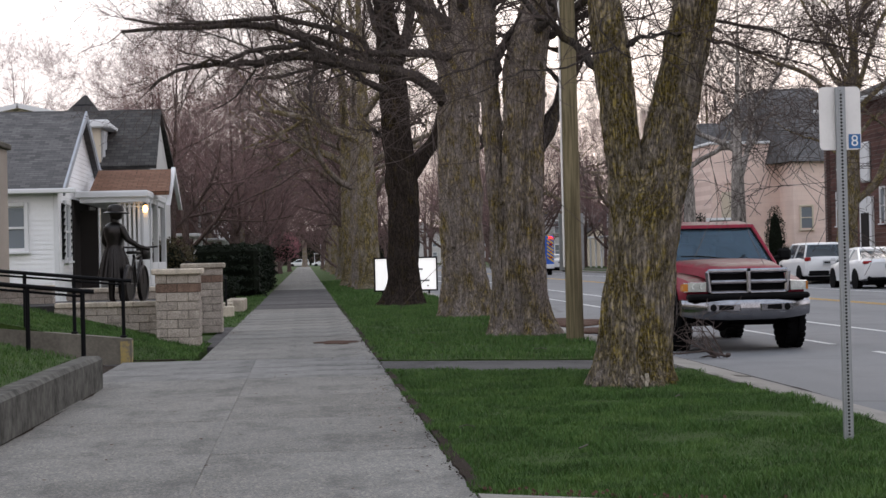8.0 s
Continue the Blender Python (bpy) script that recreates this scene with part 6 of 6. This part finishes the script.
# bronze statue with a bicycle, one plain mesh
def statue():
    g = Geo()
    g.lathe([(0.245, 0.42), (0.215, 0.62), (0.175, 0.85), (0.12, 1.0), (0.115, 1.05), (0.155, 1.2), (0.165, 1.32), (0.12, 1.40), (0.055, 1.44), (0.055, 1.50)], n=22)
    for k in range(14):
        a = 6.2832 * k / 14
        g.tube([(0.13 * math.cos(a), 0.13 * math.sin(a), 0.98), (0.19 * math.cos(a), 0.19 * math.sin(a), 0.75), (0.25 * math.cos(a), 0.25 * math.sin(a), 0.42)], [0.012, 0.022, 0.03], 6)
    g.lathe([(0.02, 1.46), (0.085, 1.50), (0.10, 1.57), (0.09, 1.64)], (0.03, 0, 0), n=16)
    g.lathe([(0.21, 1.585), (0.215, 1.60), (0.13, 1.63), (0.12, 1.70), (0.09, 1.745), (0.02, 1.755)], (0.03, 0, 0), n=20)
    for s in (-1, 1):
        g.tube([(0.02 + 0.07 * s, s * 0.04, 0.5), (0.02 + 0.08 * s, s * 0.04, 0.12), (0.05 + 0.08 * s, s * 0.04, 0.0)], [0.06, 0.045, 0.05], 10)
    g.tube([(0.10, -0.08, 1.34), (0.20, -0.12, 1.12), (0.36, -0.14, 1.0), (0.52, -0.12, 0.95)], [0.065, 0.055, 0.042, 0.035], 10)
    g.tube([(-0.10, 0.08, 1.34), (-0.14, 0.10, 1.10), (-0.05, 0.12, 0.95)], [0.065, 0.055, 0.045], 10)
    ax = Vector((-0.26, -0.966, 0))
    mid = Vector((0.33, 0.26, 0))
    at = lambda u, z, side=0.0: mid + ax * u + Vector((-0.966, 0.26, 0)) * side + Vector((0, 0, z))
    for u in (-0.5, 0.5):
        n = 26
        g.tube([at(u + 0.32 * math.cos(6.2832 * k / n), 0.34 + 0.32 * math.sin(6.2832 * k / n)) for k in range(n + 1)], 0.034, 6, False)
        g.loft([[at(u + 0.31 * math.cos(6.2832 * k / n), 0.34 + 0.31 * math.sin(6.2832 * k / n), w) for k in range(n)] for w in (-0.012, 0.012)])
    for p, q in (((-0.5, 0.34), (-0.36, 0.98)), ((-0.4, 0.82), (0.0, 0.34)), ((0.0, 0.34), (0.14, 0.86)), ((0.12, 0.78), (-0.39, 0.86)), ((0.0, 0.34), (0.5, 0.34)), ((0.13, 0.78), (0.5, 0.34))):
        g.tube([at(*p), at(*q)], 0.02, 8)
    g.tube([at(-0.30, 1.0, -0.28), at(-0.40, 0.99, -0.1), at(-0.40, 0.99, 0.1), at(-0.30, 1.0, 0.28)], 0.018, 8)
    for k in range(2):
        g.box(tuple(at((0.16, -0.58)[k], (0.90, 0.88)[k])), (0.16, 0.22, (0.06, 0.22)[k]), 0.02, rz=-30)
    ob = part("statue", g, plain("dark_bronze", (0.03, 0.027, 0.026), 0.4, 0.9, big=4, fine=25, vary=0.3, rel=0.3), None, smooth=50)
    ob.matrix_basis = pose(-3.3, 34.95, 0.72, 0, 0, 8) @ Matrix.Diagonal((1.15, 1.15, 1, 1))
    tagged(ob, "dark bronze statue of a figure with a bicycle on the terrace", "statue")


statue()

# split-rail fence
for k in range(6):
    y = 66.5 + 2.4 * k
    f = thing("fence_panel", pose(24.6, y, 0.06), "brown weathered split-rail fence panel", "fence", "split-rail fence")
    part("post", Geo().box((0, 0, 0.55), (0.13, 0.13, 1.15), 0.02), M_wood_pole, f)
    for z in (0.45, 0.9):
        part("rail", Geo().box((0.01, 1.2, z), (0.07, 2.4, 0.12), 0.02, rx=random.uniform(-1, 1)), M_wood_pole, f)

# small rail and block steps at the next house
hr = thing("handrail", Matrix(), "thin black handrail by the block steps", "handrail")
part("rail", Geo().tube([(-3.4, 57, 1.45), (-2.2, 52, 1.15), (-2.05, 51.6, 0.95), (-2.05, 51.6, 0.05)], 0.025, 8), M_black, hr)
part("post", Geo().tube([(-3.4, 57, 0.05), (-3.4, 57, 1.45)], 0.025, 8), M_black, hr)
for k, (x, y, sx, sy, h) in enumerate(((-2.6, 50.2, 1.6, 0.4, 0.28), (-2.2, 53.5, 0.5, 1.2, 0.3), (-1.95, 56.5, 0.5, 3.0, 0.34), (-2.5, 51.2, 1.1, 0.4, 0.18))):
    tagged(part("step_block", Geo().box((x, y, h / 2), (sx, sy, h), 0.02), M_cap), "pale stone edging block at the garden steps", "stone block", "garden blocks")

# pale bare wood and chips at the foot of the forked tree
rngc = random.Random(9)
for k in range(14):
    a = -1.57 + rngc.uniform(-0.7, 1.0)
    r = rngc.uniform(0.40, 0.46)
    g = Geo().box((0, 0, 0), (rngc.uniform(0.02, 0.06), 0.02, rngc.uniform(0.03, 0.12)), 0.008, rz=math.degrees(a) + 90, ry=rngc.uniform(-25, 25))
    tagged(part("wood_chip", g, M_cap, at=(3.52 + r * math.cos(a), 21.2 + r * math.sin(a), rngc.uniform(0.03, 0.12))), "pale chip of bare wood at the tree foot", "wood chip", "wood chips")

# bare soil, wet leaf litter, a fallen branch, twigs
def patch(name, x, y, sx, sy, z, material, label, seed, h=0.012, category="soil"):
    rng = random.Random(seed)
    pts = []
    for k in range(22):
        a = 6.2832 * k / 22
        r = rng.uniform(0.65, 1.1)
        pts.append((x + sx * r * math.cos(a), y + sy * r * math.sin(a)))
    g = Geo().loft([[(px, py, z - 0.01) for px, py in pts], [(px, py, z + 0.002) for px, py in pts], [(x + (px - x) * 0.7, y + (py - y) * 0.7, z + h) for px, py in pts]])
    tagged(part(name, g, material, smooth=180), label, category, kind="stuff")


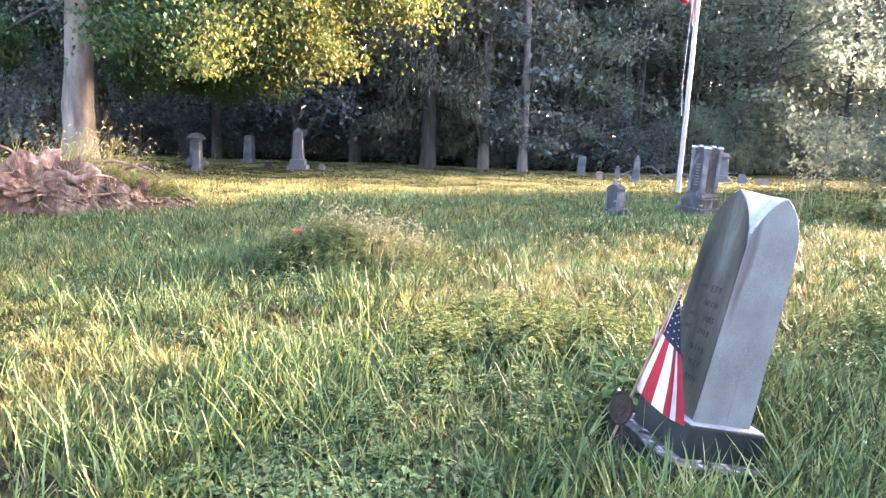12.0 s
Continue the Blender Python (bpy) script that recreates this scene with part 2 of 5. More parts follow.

+-------+

Task to carry out: Please write out all of the material above without changing a word, and omit any pictures.

Full output:
8.0 s
Continue the Blender Python (bpy) script that recreates this scene with part 6 of 6. This part finishes the script.
# bronze statue with a bicycle, one plain mesh
def statue():
    g = Geo()
    g.lathe([(0.245, 0.42), (0.215, 0.62), (0.175, 0.85), (0.12, 1.0), (0.115, 1.05), (0.155, 1.2), (0.165, 1.32), (0.12, 1.40), (0.055, 1.44), (0.055, 1.50)], n=22)
    for k in range(14):
        a = 6.2832 * k / 14
        g.tube([(0.13 * math.cos(a), 0.13 * math.sin(a), 0.98), (0.19 * math.cos(a), 0.19 * math.sin(a), 0.75), (0.25 * math.cos(a), 0.25 * math.sin(a), 0.42)], [0.012, 0.022, 0.03], 6)
    g.lathe([(0.02, 1.46), (0.085, 1.50), (0.10, 1.57), (0.09, 1.64)], (0.03, 0, 0), n=16)
    g.lathe([(0.21, 1.585), (0.215, 1.60), (0.13, 1.63), (0.12, 1.70), (0.09, 1.745), (0.02, 1.755)], (0.03, 0, 0), n=20)
    for s in (-1, 1):
        g.tube([(0.02 + 0.07 * s, s * 0.04, 0.5), (0.02 + 0.08 * s, s * 0.04, 0.12), (0.05 + 0.08 * s, s * 0.04, 0.0)], [0.06, 0.045, 0.05], 10)
    g.tube([(0.10, -0.08, 1.34), (0.20, -0.12, 1.12), (0.36, -0.14, 1.0), (0.52, -0.12, 0.95)], [0.065, 0.055, 0.042, 0.035], 10)
    g.tube([(-0.10, 0.08, 1.34), (-0.14, 0.10, 1.10), (-0.05, 0.12, 0.95)], [0.065, 0.055, 0.045], 10)
    ax = Vector((-0.26, -0.966, 0))
    mid = Vector((0.33, 0.26, 0))
    at = lambda u, z, side=0.0: mid + ax * u + Vector((-0.966, 0.26, 0)) * side + Vector((0, 0, z))
    for u in (-0.5, 0.5):
        n = 26
        g.tube([at(u + 0.32 * math.cos(6.2832 * k / n), 0.34 + 0.32 * math.sin(6.2832 * k / n)) for k in range(n + 1)], 0.034, 6, False)
        g.loft([[at(u + 0.31 * math.cos(6.2832 * k / n), 0.34 + 0.31 * math.sin(6.2832 * k / n), w) for k in range(n)] for w in (-0.012, 0.012)])
    for p, q in (((-0.5, 0.34), (-0.36, 0.98)), ((-0.4, 0.82), (0.0, 0.34)), ((0.0, 0.34), (0.14, 0.86)), ((0.12, 0.78), (-0.39, 0.86)), ((0.0, 0.34), (0.5, 0.34)), ((0.13, 0.78), (0.5, 0.34))):
        g.tube([at(*p), at(*q)], 0.02, 8)
    g.tube([at(-0.30, 1.0, -0.28), at(-0.40, 0.99, -0.1), at(-0.40, 0.99, 0.1), at(-0.30, 1.0, 0.28)], 0.018, 8)
    for k in range(2):
        g.box(tuple(at((0.16, -0.58)[k], (0.90, 0.88)[k])), (0.16, 0.22, (0.06, 0.22)[k]), 0.02, rz=-30)
    ob = part("statue", g, plain("dark_bronze", (0.03, 0.027, 0.026), 0.4, 0.9, big=4, fine=25, vary=0.3, rel=0.3), None, smooth=50)
    ob.matrix_basis = pose(-3.3, 34.95, 0.72, 0, 0, 8) @ Matrix.Diagonal((1.15, 1.15, 1, 1))
    tagged(ob, "dark bronze statue of a figure with a bicycle on the terrace", "statue")


statue()

# split-rail fence
for k in range(6):
    y = 66.5 + 2.4 * k
    f = thing("fence_panel", pose(24.6, y, 0.06), "brown weathered split-rail fence panel", "fence", "split-rail fence")
    part("post", Geo().box((0, 0, 0.55), (0.13, 0.13, 1.15), 0.02), M_wood_pole, f)
    for z in (0.45, 0.9):
        part("rail", Geo().box((0.01, 1.2, z), (0.07, 2.4, 0.12), 0.02, rx=random.uniform(-1, 1)), M_wood_pole, f)

# small rail and block steps at the next house
hr = thing("handrail", Matrix(), "thin black handrail by the block steps", "handrail")
part("rail", Geo().tube([(-3.4, 57, 1.45), (-2.2, 52, 1.15), (-2.05, 51.6, 0.95), (-2.05, 51.6, 0.05)], 0.025, 8), M_black, hr)
part("post", Geo().tube([(-3.4, 57, 0.05), (-3.4, 57, 1.45)], 0.025, 8), M_black, hr)
for k, (x, y, sx, sy, h) in enumerate(((-2.6, 50.2, 1.6, 0.4, 0.28), (-2.2, 53.5, 0.5, 1.2, 0.3), (-1.95, 56.5, 0.5, 3.0, 0.34), (-2.5, 51.2, 1.1, 0.4, 0.18))):
    tagged(part("step_block", Geo().box((x, y, h / 2), (sx, sy, h), 0.02), M_cap), "pale stone edging block at the garden steps", "stone block", "garden blocks")

# pale bare wood and chips at the foot of the forked tree
rngc = random.Random(9)
for k in range(14):
    a = -1.57 + rngc.uniform(-0.7, 1.0)
    r = rngc.uniform(0.40, 0.46)
    g = Geo().box((0, 0, 0), (rngc.uniform(0.02, 0.06), 0.02, rngc.uniform(0.03, 0.12)), 0.008, rz=math.degrees(a) + 90, ry=rngc.uniform(-25, 25))
    tagged(part("wood_chip", g, M_cap, at=(3.52 + r * math.cos(a), 21.2 + r * math.sin(a), rngc.uniform(0.03, 0.12))), "pale chip of bare wood at the tree foot", "wood chip", "wood chips")

# bare soil, wet leaf litter, a fallen branch, twigs
def patch(name, x, y, sx, sy, z, material, label, seed, h=0.012, category="soil"):
    rng = random.Random(seed)
    pts = []
    for k in range(22):
        a = 6.2832 * k / 22
        r = rng.uniform(0.65, 1.1)
        pts.append((x + sx * r * math.cos(a), y + sy * r * math.sin(a)))
    g = Geo().loft([[(px, py, z - 0.01) for px, py in pts], [(px, py, z + 0.002) for px, py in pts], [(x + (px - x) * 0.7, y + (py - y) * 0.7, z + h) for px, py in pts]])
    tagged(part(name, g, material, smooth=180), label, category, kind="stuff")


12.0 s
Continue the Blender Python (bpy) script that recreates this scene with part 2 of 5. More parts follow.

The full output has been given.